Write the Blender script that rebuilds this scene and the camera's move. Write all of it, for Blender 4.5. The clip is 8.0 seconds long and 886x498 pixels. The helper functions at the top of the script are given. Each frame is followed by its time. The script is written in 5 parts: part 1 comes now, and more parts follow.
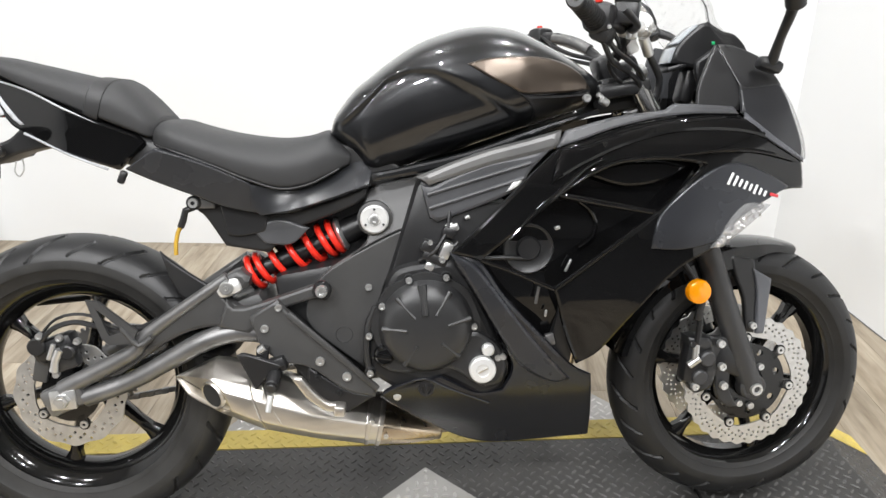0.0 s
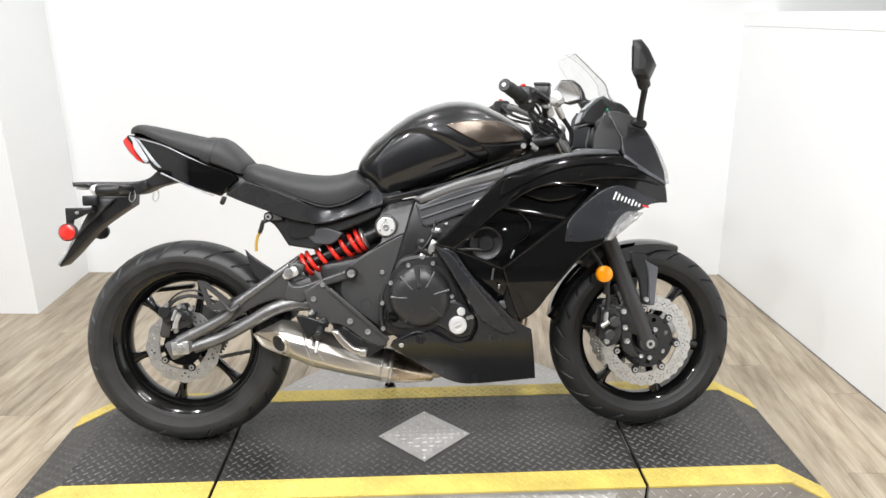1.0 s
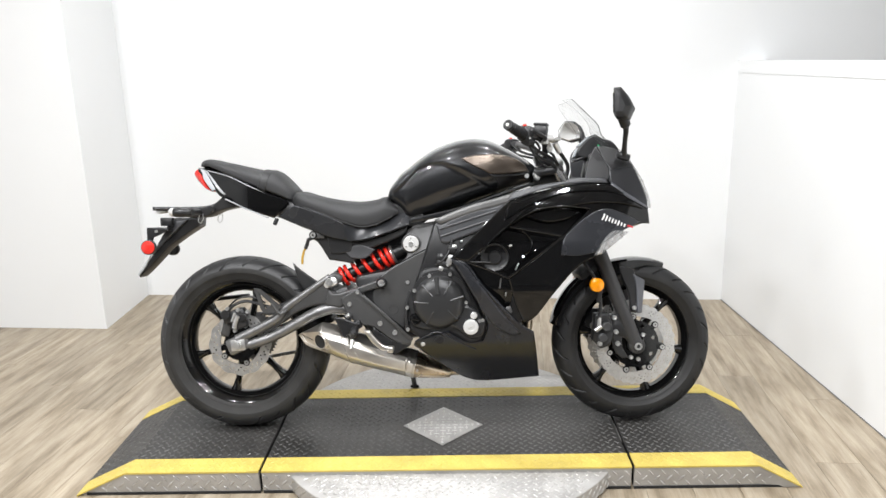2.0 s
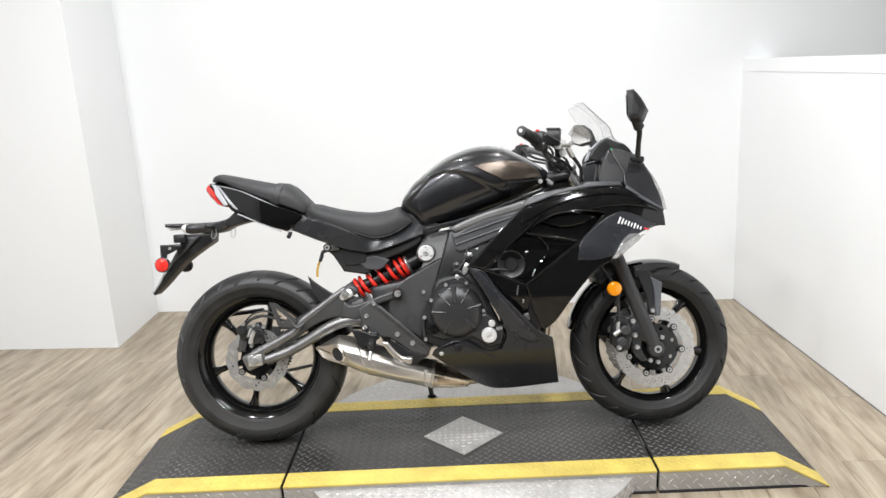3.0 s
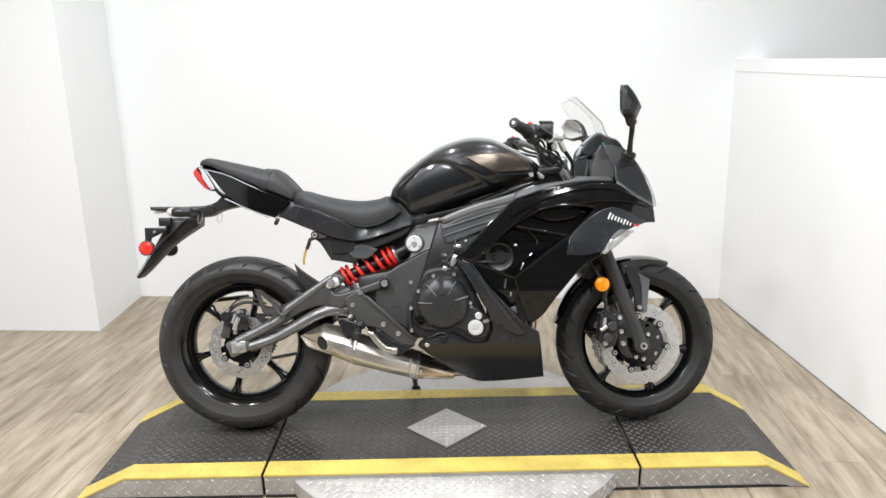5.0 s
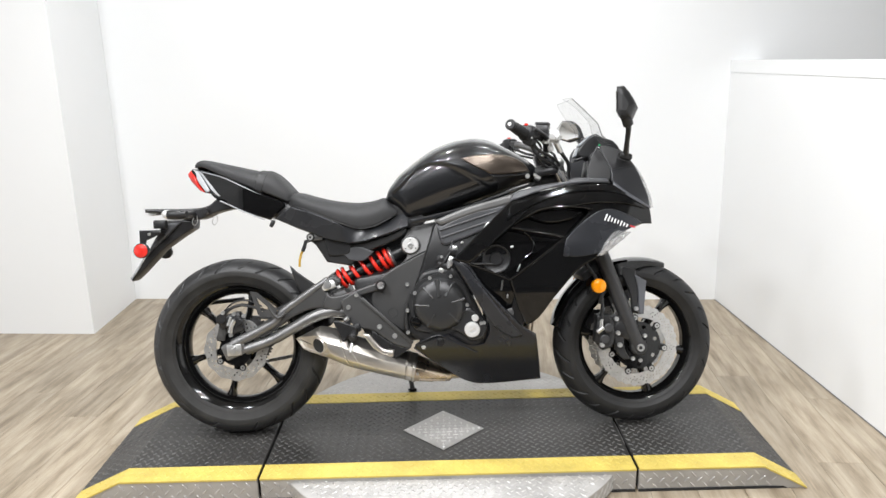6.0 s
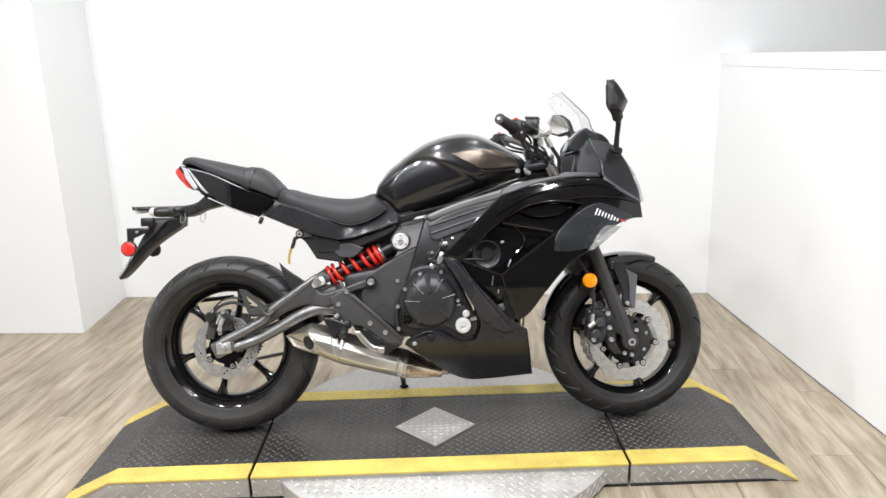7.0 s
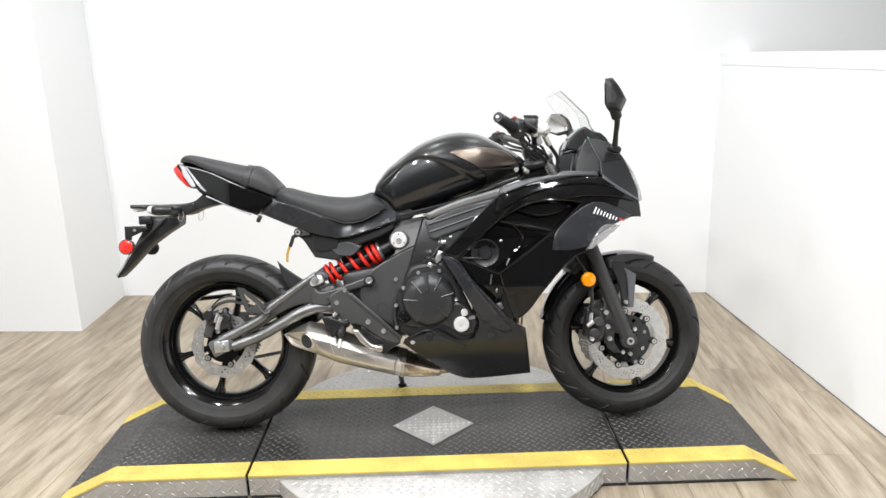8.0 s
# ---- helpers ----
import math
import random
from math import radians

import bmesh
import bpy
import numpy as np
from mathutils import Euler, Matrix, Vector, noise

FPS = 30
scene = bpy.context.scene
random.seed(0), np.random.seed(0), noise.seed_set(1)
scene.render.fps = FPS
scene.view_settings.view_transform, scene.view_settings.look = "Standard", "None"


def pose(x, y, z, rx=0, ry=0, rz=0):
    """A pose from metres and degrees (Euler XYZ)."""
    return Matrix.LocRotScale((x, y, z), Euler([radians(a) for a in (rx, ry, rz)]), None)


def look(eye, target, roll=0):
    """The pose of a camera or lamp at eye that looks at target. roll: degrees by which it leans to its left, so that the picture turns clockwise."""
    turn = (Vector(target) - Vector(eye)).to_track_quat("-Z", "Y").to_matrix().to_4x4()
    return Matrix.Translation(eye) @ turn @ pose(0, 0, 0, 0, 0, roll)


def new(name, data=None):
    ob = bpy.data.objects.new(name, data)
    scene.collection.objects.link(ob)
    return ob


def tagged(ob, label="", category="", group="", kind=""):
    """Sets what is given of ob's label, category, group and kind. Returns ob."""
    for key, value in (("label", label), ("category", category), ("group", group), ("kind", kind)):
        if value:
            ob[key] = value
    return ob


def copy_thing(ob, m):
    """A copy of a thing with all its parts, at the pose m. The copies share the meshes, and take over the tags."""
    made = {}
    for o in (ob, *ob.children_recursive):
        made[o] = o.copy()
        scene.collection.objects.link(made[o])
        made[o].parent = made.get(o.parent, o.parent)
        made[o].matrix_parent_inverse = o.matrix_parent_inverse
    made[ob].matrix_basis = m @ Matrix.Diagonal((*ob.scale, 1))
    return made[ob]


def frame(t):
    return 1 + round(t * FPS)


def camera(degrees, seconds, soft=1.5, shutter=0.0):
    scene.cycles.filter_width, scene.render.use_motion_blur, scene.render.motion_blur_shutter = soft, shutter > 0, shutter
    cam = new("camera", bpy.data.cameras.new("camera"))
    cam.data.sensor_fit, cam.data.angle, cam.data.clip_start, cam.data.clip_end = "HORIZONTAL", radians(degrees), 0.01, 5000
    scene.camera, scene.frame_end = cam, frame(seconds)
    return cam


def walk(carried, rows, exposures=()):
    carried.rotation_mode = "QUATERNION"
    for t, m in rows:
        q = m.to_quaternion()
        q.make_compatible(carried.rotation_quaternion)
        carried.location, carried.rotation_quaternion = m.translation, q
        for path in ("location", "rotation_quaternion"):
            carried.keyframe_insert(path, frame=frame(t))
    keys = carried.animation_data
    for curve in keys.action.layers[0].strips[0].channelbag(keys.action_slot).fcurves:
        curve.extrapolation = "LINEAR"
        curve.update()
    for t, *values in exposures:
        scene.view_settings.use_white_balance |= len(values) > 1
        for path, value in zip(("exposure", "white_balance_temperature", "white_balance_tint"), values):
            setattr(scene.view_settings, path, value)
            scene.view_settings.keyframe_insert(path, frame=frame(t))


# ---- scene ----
cam = camera(61.7, 8.0)
PATH = [
    (0, (0.084, -1.458, 1.26), (0.034, 0.389, 0.493), 0.2),
    (0.5, (0.193, -1.838, 1.321), (0.037, 0.039, 0.647), -0.0),
    (1, (0.205, -2.202, 1.363), (0.093, -0.301, 0.753), -0.9),
    (1.5, (0.28, -2.468, 1.374), (0.133, -0.552, 0.821), -1.6),
    (2, (0.291, -2.607, 1.386), (0.087, -0.68, 0.889), -1.4),
    (2.2, (0.273, -2.599, 1.403), (0.071, -0.669, 0.918), -3.4),
    (3.3, (0.239, -2.597, 1.386), (0.034, -0.666, 0.908), -3.1),
    (3.5, (0.242, -2.598, 1.386), (0.059, -0.666, 0.904), -3.1),
    (4, (0.236, -2.585, 1.382), (0.062, -0.655, 0.886), -1.9),
    (4.5, (0.233, -2.583, 1.379), (0.057, -0.654, 0.88), -1.4),
    (6, (0.228, -2.575, 1.379), (0.07, -0.643, 0.884), -1.4),
    (6.5, (0.236, -2.565, 1.379), (0.079, -0.634, 0.881), -1.5),
    (7, (0.236, -2.561, 1.376), (0.097, -0.632, 0.869), -1.7),
    (7.5, (0.242, -2.555, 1.376), (0.102, -0.626, 0.868), -1.6),
    (8, (0.24, -2.558, 1.373), (0.102, -0.629, 0.864), -1.6),
]
walk(cam, [(t, look(eye, target, roll)) for t, eye, target, roll in PATH],
     [(0.0, 0.0, 6300, 10), (1.0, -0.03, 6300, 10), (2.2, -0.08, 6250, 10), (3.5, -0.17, 6250, 10), (4.7, -0.14, 6250, 10), (6.0, -0.12, 6250, 10), (8.0, -0.03, 6250, 10)])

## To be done
Omit each picture, then return all of the listing exactly as it stands.

## Correct output
Write the Blender script that rebuilds this scene and the camera's move. Write all of it, for Blender 4.5. The clip is 8.0 seconds long and 886x498 pixels. The helper functions at the top of the script are given. Each frame is followed by its time. The script is written in 5 parts: part 1 comes now, and more parts follow.
0.0 s
1.0 s
2.0 s
3.0 s
5.0 s
6.0 s
7.0 s
8.0 s
# ---- helpers ----
import math
import random
from math import radians

import bmesh
import bpy
import numpy as np
from mathutils import Euler, Matrix, Vector, noise

FPS = 30
scene = bpy.context.scene
random.seed(0), np.random.seed(0), noise.seed_set(1)
scene.render.fps = FPS
scene.view_settings.view_transform, scene.view_settings.look = "Standard", "None"


def pose(x, y, z, rx=0, ry=0, rz=0):
    """A pose from metres and degrees (Euler XYZ)."""
    return Matrix.LocRotScale((x, y, z), Euler([radians(a) for a in (rx, ry, rz)]), None)


def look(eye, target, roll=0):
    """The pose of a camera or lamp at eye that looks at target. roll: degrees by which it leans to its left, so that the picture turns clockwise."""
    turn = (Vector(target) - Vector(eye)).to_track_quat("-Z", "Y").to_matrix().to_4x4()
    return Matrix.Translation(eye) @ turn @ pose(0, 0, 0, 0, 0, roll)


def new(name, data=None):
    ob = bpy.data.objects.new(name, data)
    scene.collection.objects.link(ob)
    return ob


def tagged(ob, label="", category="", group="", kind=""):
    """Sets what is given of ob's label, category, group and kind. Returns ob."""
    for key, value in (("label", label), ("category", category), ("group", group), ("kind", kind)):
        if value:
            ob[key] = value
    return ob


def copy_thing(ob, m):
    """A copy of a thing with all its parts, at the pose m. The copies share the meshes, and take over the tags."""
    made = {}
    for o in (ob, *ob.children_recursive):
        made[o] = o.copy()
        scene.collection.objects.link(made[o])
        made[o].parent = made.get(o.parent, o.parent)
        made[o].matrix_parent_inverse = o.matrix_parent_inverse
    made[ob].matrix_basis = m @ Matrix.Diagonal((*ob.scale, 1))
    return made[ob]


def frame(t):
    return 1 + round(t * FPS)


def camera(degrees, seconds, soft=1.5, shutter=0.0):
    scene.cycles.filter_width, scene.render.use_motion_blur, scene.render.motion_blur_shutter = soft, shutter > 0, shutter
    cam = new("camera", bpy.data.cameras.new("camera"))
    cam.data.sensor_fit, cam.data.angle, cam.data.clip_start, cam.data.clip_end = "HORIZONTAL", radians(degrees), 0.01, 5000
    scene.camera, scene.frame_end = cam, frame(seconds)
    return cam


def walk(carried, rows, exposures=()):
    carried.rotation_mode = "QUATERNION"
    for t, m in rows:
        q = m.to_quaternion()
        q.make_compatible(carried.rotation_quaternion)
        carried.location, carried.rotation_quaternion = m.translation, q
        for path in ("location", "rotation_quaternion"):
            carried.keyframe_insert(path, frame=frame(t))
    keys = carried.animation_data
    for curve in keys.action.layers[0].strips[0].channelbag(keys.action_slot).fcurves:
        curve.extrapolation = "LINEAR"
        curve.update()
    for t, *values in exposures:
        scene.view_settings.use_white_balance |= len(values) > 1
        for path, value in zip(("exposure", "white_balance_temperature", "white_balance_tint"), values):
            setattr(scene.view_settings, path, value)
            scene.view_settings.keyframe_insert(path, frame=frame(t))


# ---- scene ----
cam = camera(61.7, 8.0)
PATH = [
    (0, (0.084, -1.458, 1.26), (0.034, 0.389, 0.493), 0.2),
    (0.5, (0.193, -1.838, 1.321), (0.037, 0.039, 0.647), -0.0),
    (1, (0.205, -2.202, 1.363), (0.093, -0.301, 0.753), -0.9),
    (1.5, (0.28, -2.468, 1.374), (0.133, -0.552, 0.821), -1.6),
    (2, (0.291, -2.607, 1.386), (0.087, -0.68, 0.889), -1.4),
    (2.2, (0.273, -2.599, 1.403), (0.071, -0.669, 0.918), -3.4),
    (3.3, (0.239, -2.597, 1.386), (0.034, -0.666, 0.908), -3.1),
    (3.5, (0.242, -2.598, 1.386), (0.059, -0.666, 0.904), -3.1),
    (4, (0.236, -2.585, 1.382), (0.062, -0.655, 0.886), -1.9),
    (4.5, (0.233, -2.583, 1.379), (0.057, -0.654, 0.88), -1.4),
    (6, (0.228, -2.575, 1.379), (0.07, -0.643, 0.884), -1.4),
    (6.5, (0.236, -2.565, 1.379), (0.079, -0.634, 0.881), -1.5),
    (7, (0.236, -2.561, 1.376), (0.097, -0.632, 0.869), -1.7),
    (7.5, (0.242, -2.555, 1.376), (0.102, -0.626, 0.868), -1.6),
    (8, (0.24, -2.558, 1.373), (0.102, -0.629, 0.864), -1.6),
]
walk(cam, [(t, look(eye, target, roll)) for t, eye, target, roll in PATH],
     [(0.0, 0.0, 6300, 10), (1.0, -0.03, 6300, 10), (2.2, -0.08, 6250, 10), (3.5, -0.17, 6250, 10), (4.7, -0.14, 6250, 10), (6.0, -0.12, 6250, 10), (8.0, -0.03, 6250, 10)])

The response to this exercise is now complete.